This design delegates "family specificity" entirely to the analytical \(\boldsymbol{\alpha}^{(h,l)}\) and \(c_h^{(l)}\). The denoiser itself requires neither family labels nor family-specific heads; a single network covers all 8,886 families.

3. Rerouting: Intermediate mutate–select–amplify for goal-directed sampling

Unconditional base flow generates "family-like" sequences, but users often desire high-fitness variants. LineageFlow pauses the ODE at \(t_{\mathrm{int}}=0.5\) and maintains a population of particles to perform: (i) mutate—injecting diversity via a proposal kernel \(\mathcal{K}\); (ii) select—reweighting by \(\exp(\beta J)\); and (iii) amplify—resampling according to weights. This is proven to be the optimal solution under KL constraints. Integration then continues to \(t=1\). Placing this "artificial selection" at the midpoint ensures family trajectories are preserved while receiving a goal-oriented bias.

Loss & Training¶

A single average cross-entropy \(\mathcal{L}(\theta)\) is used. \(t \sim \mathcal{U}[0,1]\) is sampled uniformly with \(t_{\max}=6\). Data consists of 8,886 Pfam-A RP35 families (8.94M aligned sequences), with 5% within-family hold-out. Training took 26 hours for 1 epoch on 4×RTX 4090 with a learning rate of \(10^{-5}\) and an effective batch size of 128.

Key Experimental Results¶

Main Results (Pfam unconditional, 1024 sequences/method)¶

Method	\(\mathrm{Acc}_{\mathrm{fam}}\)↑	pLDDT↑	scPPL↓	[email protected]↑	Diversity↑
Pfam held-out (Ceiling)	96.6	86.4	5.02	12.6	806
DFM (Uniform Prior)	0.0	46.2	12.62	—	90
EvoDiff (Mask Prior)	0.0	45.4	12.60	—	54
PoET (MSA prompt)	0.0	52.0	13.76	—	47
ProtBFN† (8× Corpus)	—	71.9	5.91	64.0	604
ASR-PSSM iid (Prior only)	92.8	70.8	7.08	32.0	378
LineageFlow w/o rerouting	93.0	69.6	7.96	52.0	440
LineageFlow (Full)	95.3	76.6	6.67	48.9	587

Key Findings¶

Prior determines everything: DFM/EvoDiff fail to recognize families even with labels. Simply replacing the prior with the ASR root posterior (without learning any flow) jumps family recognition to 92.8%.
Rerouting acts as a plausibility lever: The base flow inherits family signals but struggles with folding confidence. Inserting mutate–select–amplify increases pLDDT by 7 points.
Midpoint \(t_{\mathrm{int}}\) is optimal: Selection is meaningless if too early (unformed samples) or too late (near one-hot). 0.5 provides the best trade-off between plasticity and structure.
Zero-shot enzyme generation: On held-out enzyme families (e.g., RNase_HII), Ours preserves catalytic motifs and improves predicted solubility and thermal stability.

Highlights & Insights¶

"Changing the Prior" is more fundamental than "Adding Guidance": For structured conditions like protein families, embedding the condition in the prior is more effective than feeding it to the denoiser.
Leveraging Biological Toolchains: Directly using PAML/IQ-TREE root posteriors as Dirichlet concentrations is a clever way to package evolutionary inductive biases.
Rerouting Formalizes Directed Evolution: The single-step mutate–select–amplify is equivalent to KL-regularized exponential tilting, providing a sample-efficient alternative to continuous guidance.

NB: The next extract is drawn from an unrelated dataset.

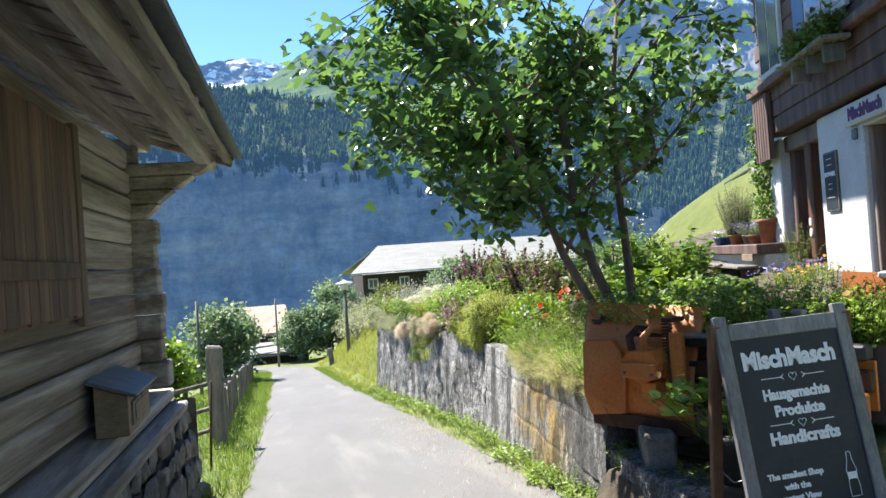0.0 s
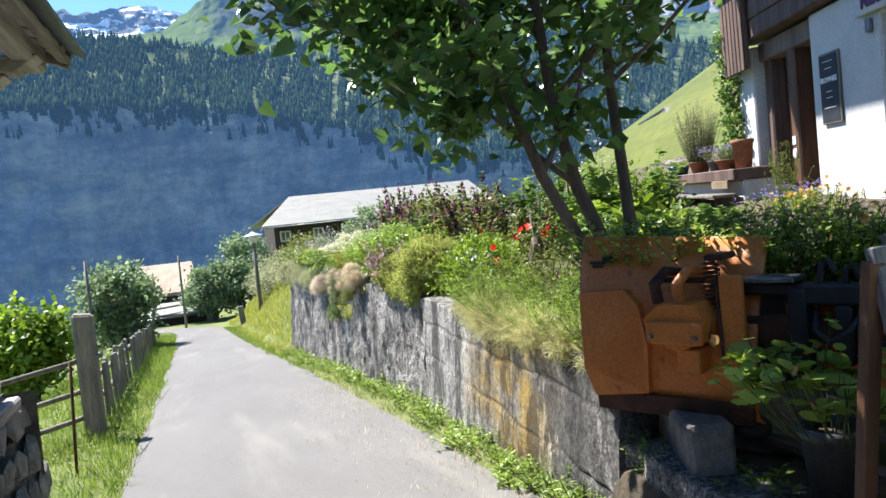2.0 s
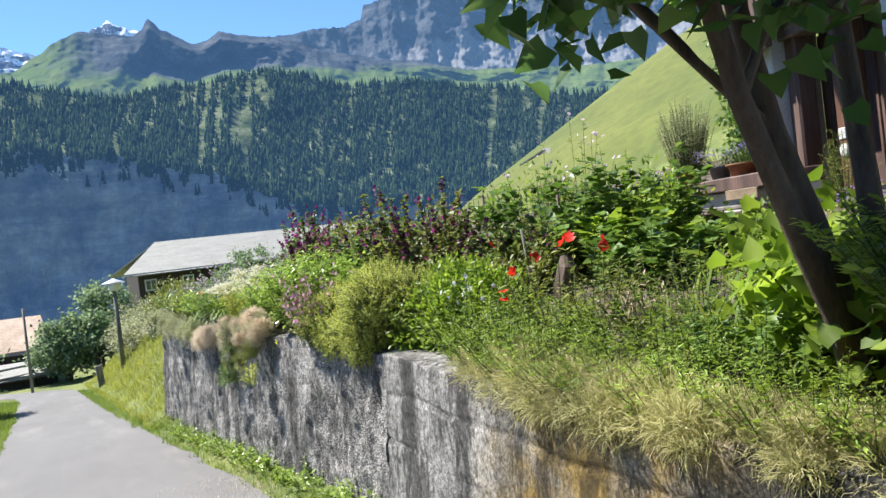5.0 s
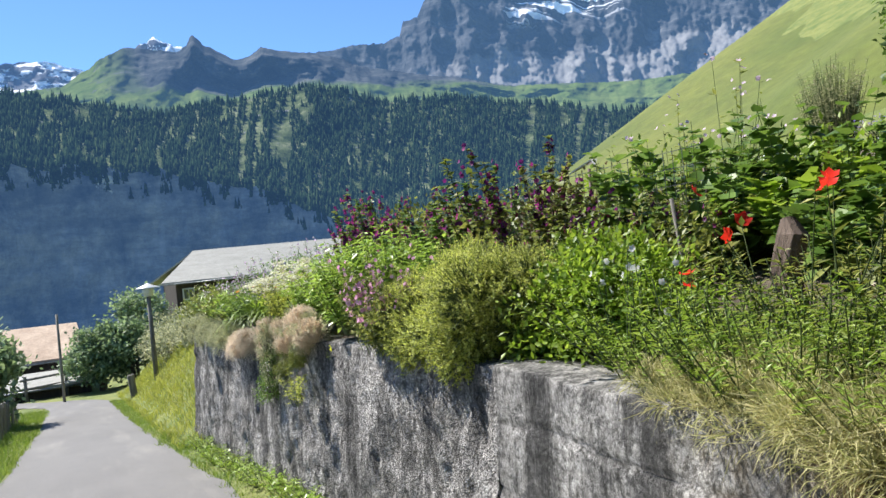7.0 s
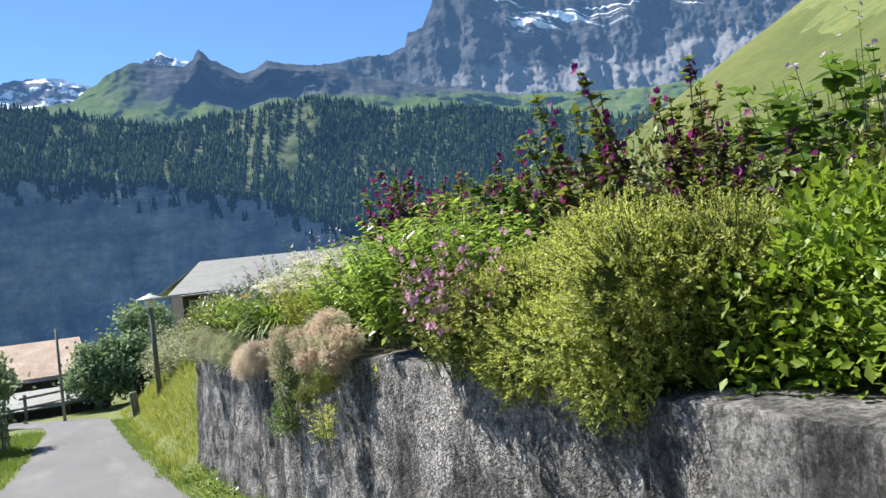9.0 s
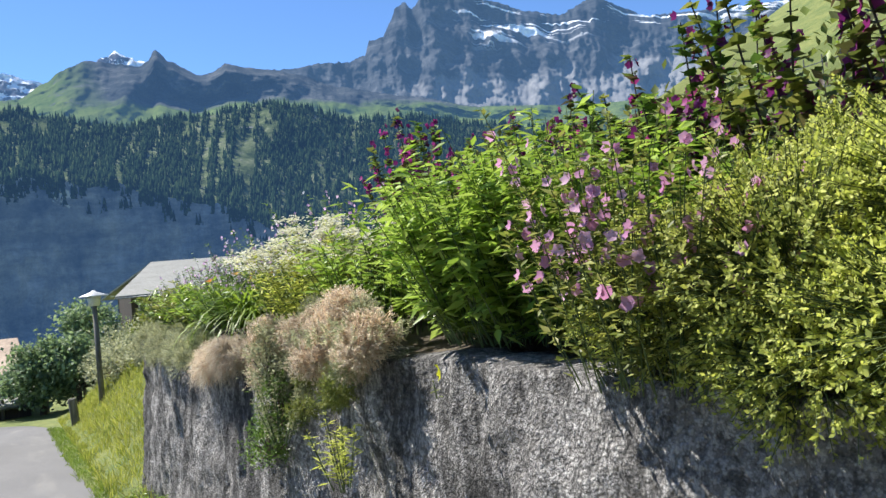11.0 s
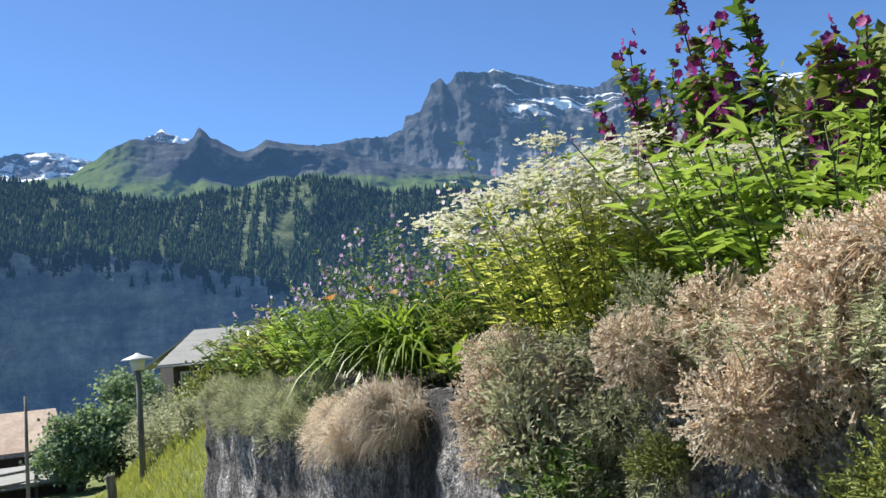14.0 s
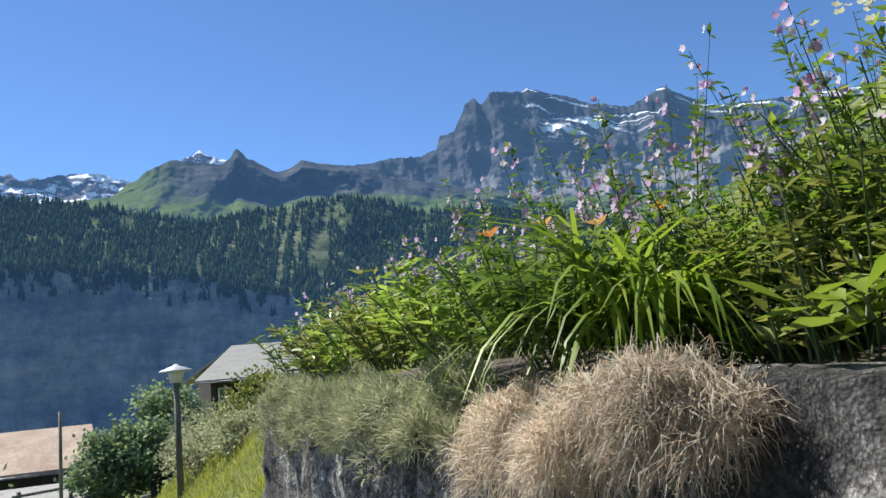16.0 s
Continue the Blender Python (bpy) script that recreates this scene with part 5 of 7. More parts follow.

Limitations & Future Work¶

Reliance on MSA Quality: Family-specific parameters depend on MSAs and trees, making it inapplicable to orphan proteins or entirely de novo families.
Fixed Alignment Coordinates: Does not explicitly model indels, limiting generation to aligned column coordinates.
Computational Proxies: folding and fitness rely on pLDDT or ESM-2 scores rather than wet-lab validation.
Increased Sampling Time: Rerouting increases the 512-sequence sampling time from 759s to 1047s.

vs. DFM (Stark et al., 2024): DFM uses a uniform prior. Ours proves the prior is the true performance bottleneck for family conditioning.
vs. ProtBFN (Atkinson et al., 2025): BFN relies on 71M sequences. Ours achieves higher pLDDT on an 8× smaller corpus by using the "correct" prior.
vs. Classifier Guidance: Rerouting offers a lightweight alternative to step-wise guidance with theoretical KL-regularization guarantees.

Rating¶

Novelty: ⭐⭐⭐⭐⭐
Experimental Thoroughness: ⭐⭐⭐⭐
Writing Quality: ⭐⭐⭐⭐⭐
Value: ⭐⭐⭐⭐⭐